• WRITTEN PROBLEM
Word for word, restate every line of the listing that follows.

• DATA PROVIDED
■ ■ ■ ■ ■ ■ ■

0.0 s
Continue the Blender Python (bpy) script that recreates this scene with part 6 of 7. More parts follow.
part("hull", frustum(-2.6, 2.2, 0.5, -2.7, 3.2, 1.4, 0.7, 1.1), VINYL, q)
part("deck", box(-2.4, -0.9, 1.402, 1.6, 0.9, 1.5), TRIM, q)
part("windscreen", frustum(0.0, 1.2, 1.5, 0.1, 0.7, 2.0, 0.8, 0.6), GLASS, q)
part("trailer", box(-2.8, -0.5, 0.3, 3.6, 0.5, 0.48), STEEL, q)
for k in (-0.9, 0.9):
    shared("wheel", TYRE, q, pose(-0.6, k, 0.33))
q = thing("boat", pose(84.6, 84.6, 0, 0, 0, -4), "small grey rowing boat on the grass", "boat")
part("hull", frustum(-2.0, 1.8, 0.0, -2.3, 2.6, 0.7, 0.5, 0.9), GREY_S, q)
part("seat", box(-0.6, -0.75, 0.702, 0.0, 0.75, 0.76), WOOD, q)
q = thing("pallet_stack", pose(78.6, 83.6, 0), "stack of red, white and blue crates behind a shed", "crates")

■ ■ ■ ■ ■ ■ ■

• FINISHED ANSWER
0.0 s
Continue the Blender Python (bpy) script that recreates this scene with part 6 of 7. More parts follow.
part("hull", frustum(-2.6, 2.2, 0.5, -2.7, 3.2, 1.4, 0.7, 1.1), VINYL, q)
part("deck", box(-2.4, -0.9, 1.402, 1.6, 0.9, 1.5), TRIM, q)
part("windscreen", frustum(0.0, 1.2, 1.5, 0.1, 0.7, 2.0, 0.8, 0.6), GLASS, q)
part("trailer", box(-2.8, -0.5, 0.3, 3.6, 0.5, 0.48), STEEL, q)
for k in (-0.9, 0.9):
    shared("wheel", TYRE, q, pose(-0.6, k, 0.33))
q = thing("boat", pose(84.6, 84.6, 0, 0, 0, -4), "small grey rowing boat on the grass", "boat")
part("hull", frustum(-2.0, 1.8, 0.0, -2.3, 2.6, 0.7, 0.5, 0.9), GREY_S, q)
part("seat", box(-0.6, -0.75, 0.702, 0.0, 0.75, 0.76), WOOD, q)
q = thing("pallet_stack", pose(78.6, 83.6, 0), "stack of red, white and blue crates behind a shed", "crates")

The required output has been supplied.